AI Safety

Claude Code, Codex and Agentic Coding #7: Auto Mode

New Auto Mode lets Claude Code agents run commands automatically with safety checks, plus major desktop redesign and tax filing features.

Deep Dive

Anthropic has rolled out significant updates to its Claude Code platform, headlined by the introduction of Auto Mode. This long-requested feature allows AI coding agents to execute commands automatically while maintaining safety guardrails that block potentially dangerous actions. The system monitors all commands and requires human approval for risky operations, creating a middle ground between fully manual oversight and completely unrestricted automation. Anthropic recommends users enable Auto Mode where available, positioning it as safer than previous permission-skipping methods while more efficient than manual approval for every step.

Alongside Auto Mode, Claude Code Desktop received a major redesign focused on parallel agent workflows. The update includes a new sidebar for managing multiple sessions, drag-and-drop workspace arrangement, integrated terminal and file editor, and various performance improvements. The platform now offers full computer use capabilities for Pro and Max plans on macOS, with Windows support expanding. Notably, Claude can now connect to tax services like TurboTax and Aiwyn Tax to handle tax preparation for simpler returns, demonstrating the platform's expanding practical utility beyond pure coding tasks.
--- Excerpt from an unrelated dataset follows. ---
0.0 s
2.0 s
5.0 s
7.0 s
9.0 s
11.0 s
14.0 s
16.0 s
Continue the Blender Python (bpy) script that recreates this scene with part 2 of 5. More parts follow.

The updates come as new benchmarks reveal Claude Opus 4.6's impressive capabilities. In the MirrorCode benchmark developed by Epoch AI in cooperation with METR, Claude Opus 4.6 successfully reimplemented a 16,000-line bioinformatics toolkit—a task estimated to take human engineers weeks. This demonstrates how AI capabilities are rapidly advancing from unable to consistently perform complex software engineering tasks. The benchmark also revealed that Claude models sometimes 'try less hard' on initial attempts, potentially underestimating their true capabilities in some testing scenarios.

Key Points
  • Auto Mode enables safer autonomous command execution with built-in safety checks that block dangerous actions
  • Desktop redesign supports parallel agents with new sidebar, drag-drop workspace, and integrated terminal/editor
  • Claude Opus 4.6 reimplemented a 16,000-line bioinformatics toolkit in MirrorCode benchmark, showing weeks of human work

Why It Matters

These upgrades make AI coding assistants more autonomous while maintaining safety, potentially accelerating development workflows for professional engineers.